きれいごとでは語れない、障害のある子どもを育てるということは、確かに経済的にも精神的にも大変なんだろうということはこんなノー天気な私にもわかる。毎朝、通勤途中で見かける支援学校の送迎バス。お母さん、お父さんが 徒歩で、車で、手作りのキャリアカーで、子どもたちをバスの乗り場まで連れてくる。重い障害の子は、ものすごい装備の重い重い車いすを か細いお母さんが押してくる。壮絶な場面を毎朝 見かける。うちの子は障害はないけど 思いやりがない。でも、私が死んでも彼はひとりで生きていけるという安心感はある。だけど、あのお母さん、おとうさんたちは 自分が死んだら…と思わない日はないのだろう。

だけど…「みぎわ」に相談をして自分が産んだ子どもを「障害があるから」と養子に出した後、その夫婦はどんな思いで生きていくんだろうか…。そちらの思いも、気になった。

 

重い障害を持った子どもが自分の住む町の病院に転院してきたラストシーン。松原氏の幸せそうな笑顔に 私は固まってしまった。

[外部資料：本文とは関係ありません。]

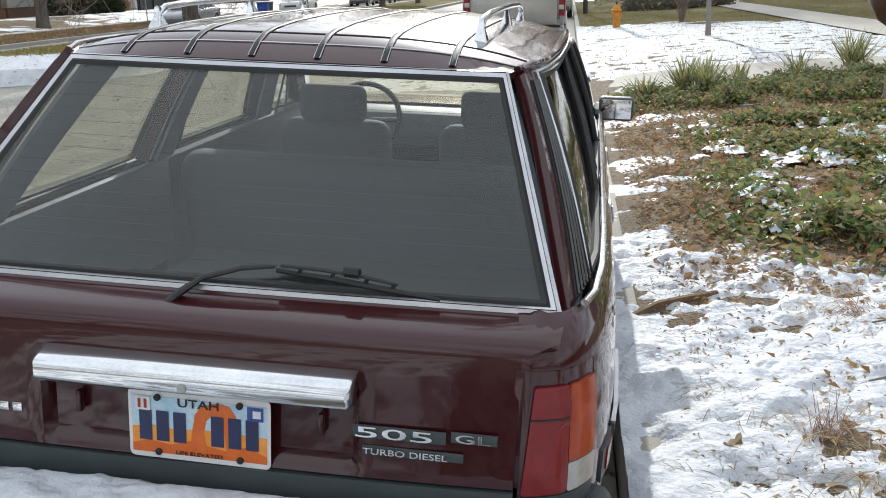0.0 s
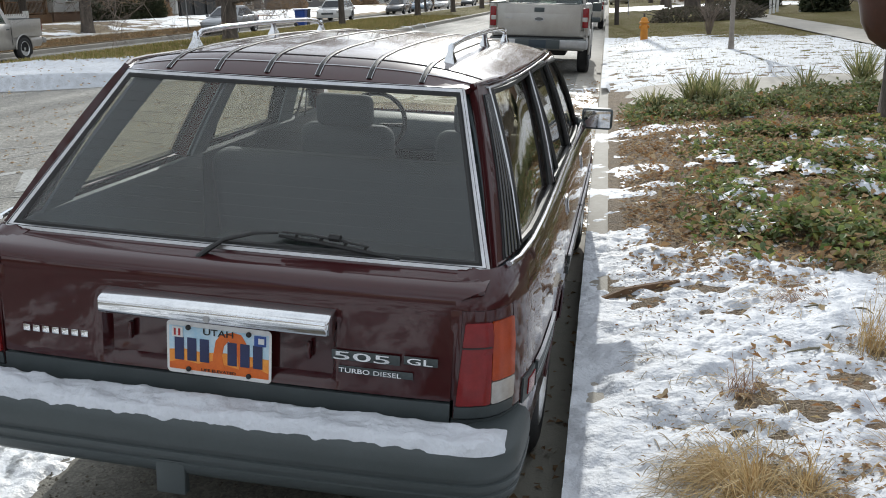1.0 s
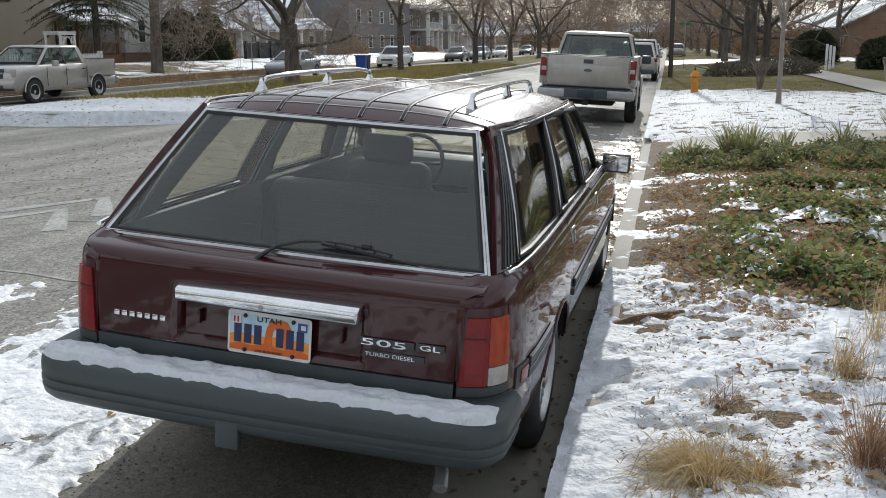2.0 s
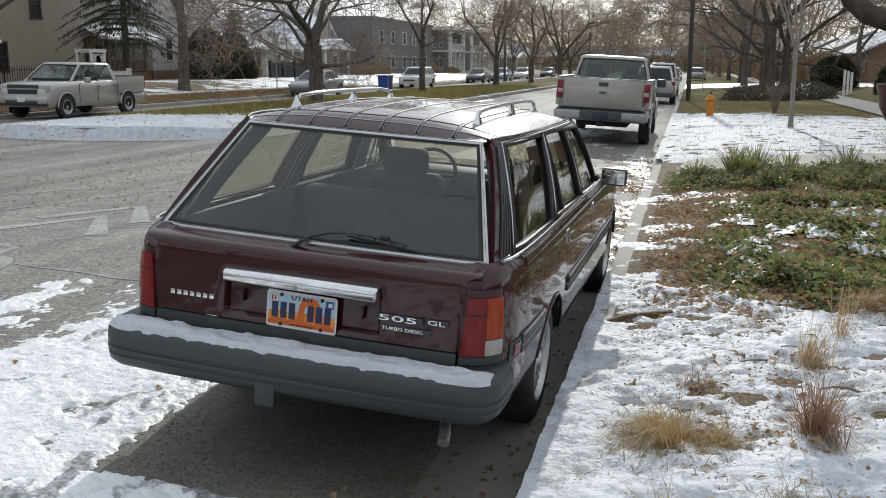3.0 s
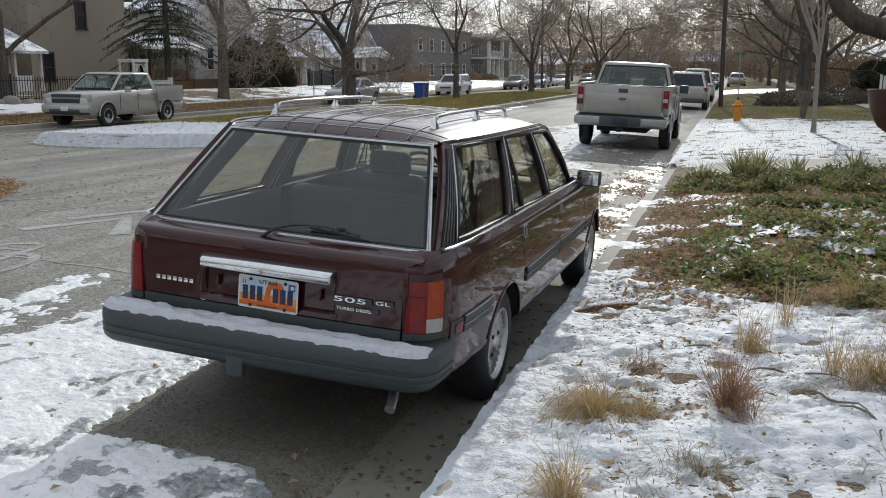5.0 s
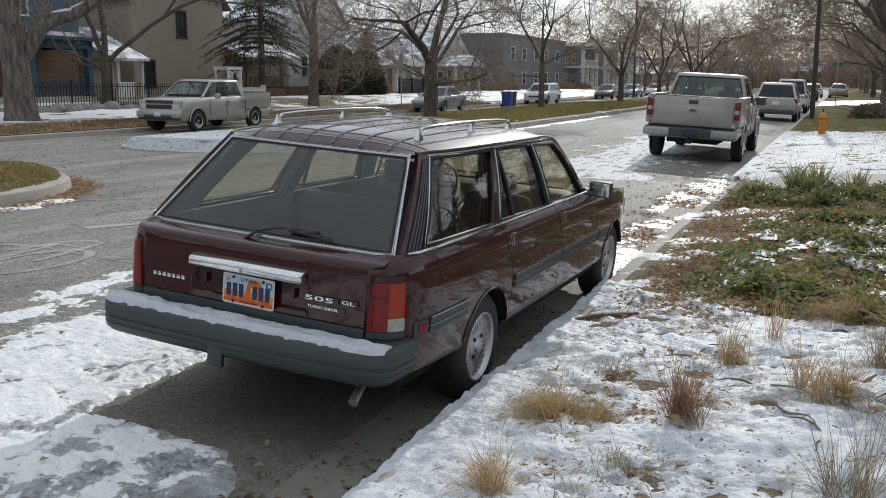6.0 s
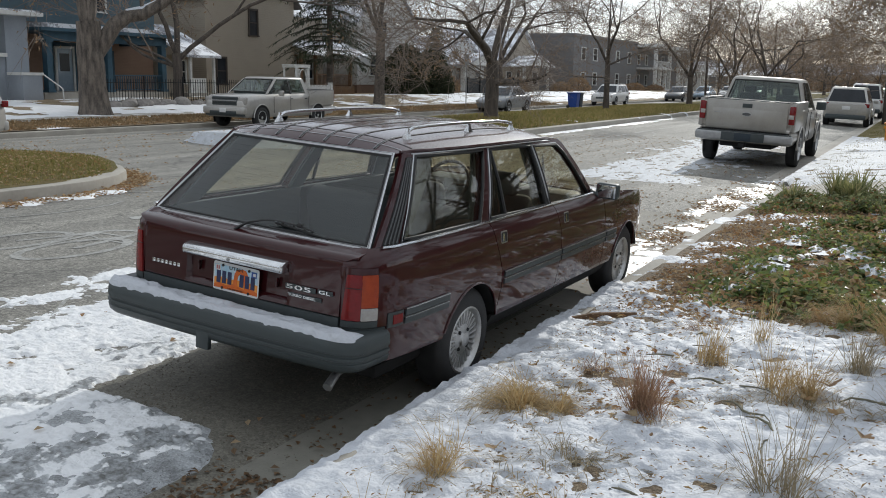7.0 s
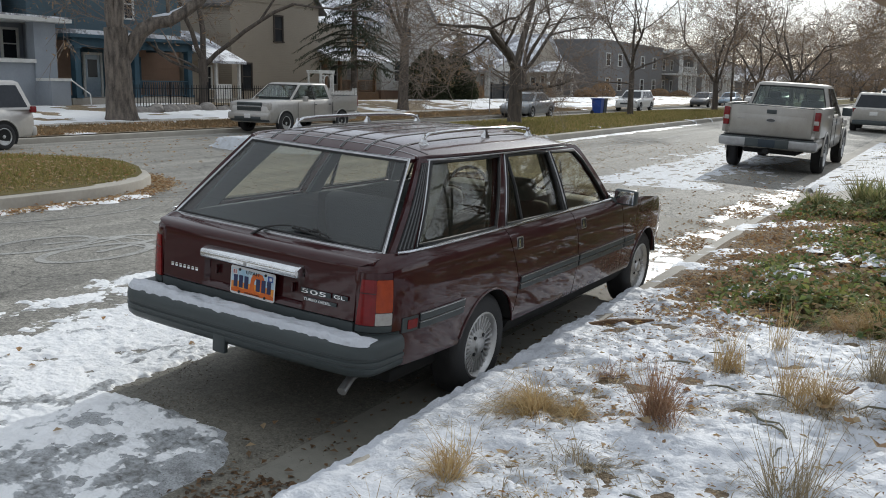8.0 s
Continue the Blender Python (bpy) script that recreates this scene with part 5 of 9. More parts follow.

私はあったことがないけれど、もし神様がいるのならこんな笑顔なんじゃないだろうか。

短命かもしれない。笑顔ばかりの日とは限らない。それでもあのご夫婦に出会って 生きていく場所を得た赤ちゃんたちは間違いなく幸せになる権利を手に入れた。

わが子を手放した人たちも、わが子を得たご夫婦も、お姉ちゃん、お兄ちゃんになった先輩養子の子どもたちも みんな 納得して幸せだと思える人生を歩いてほしい。あまりにも濃厚すぎる人生を目の当たりにして、打ちのめされたひと時だった。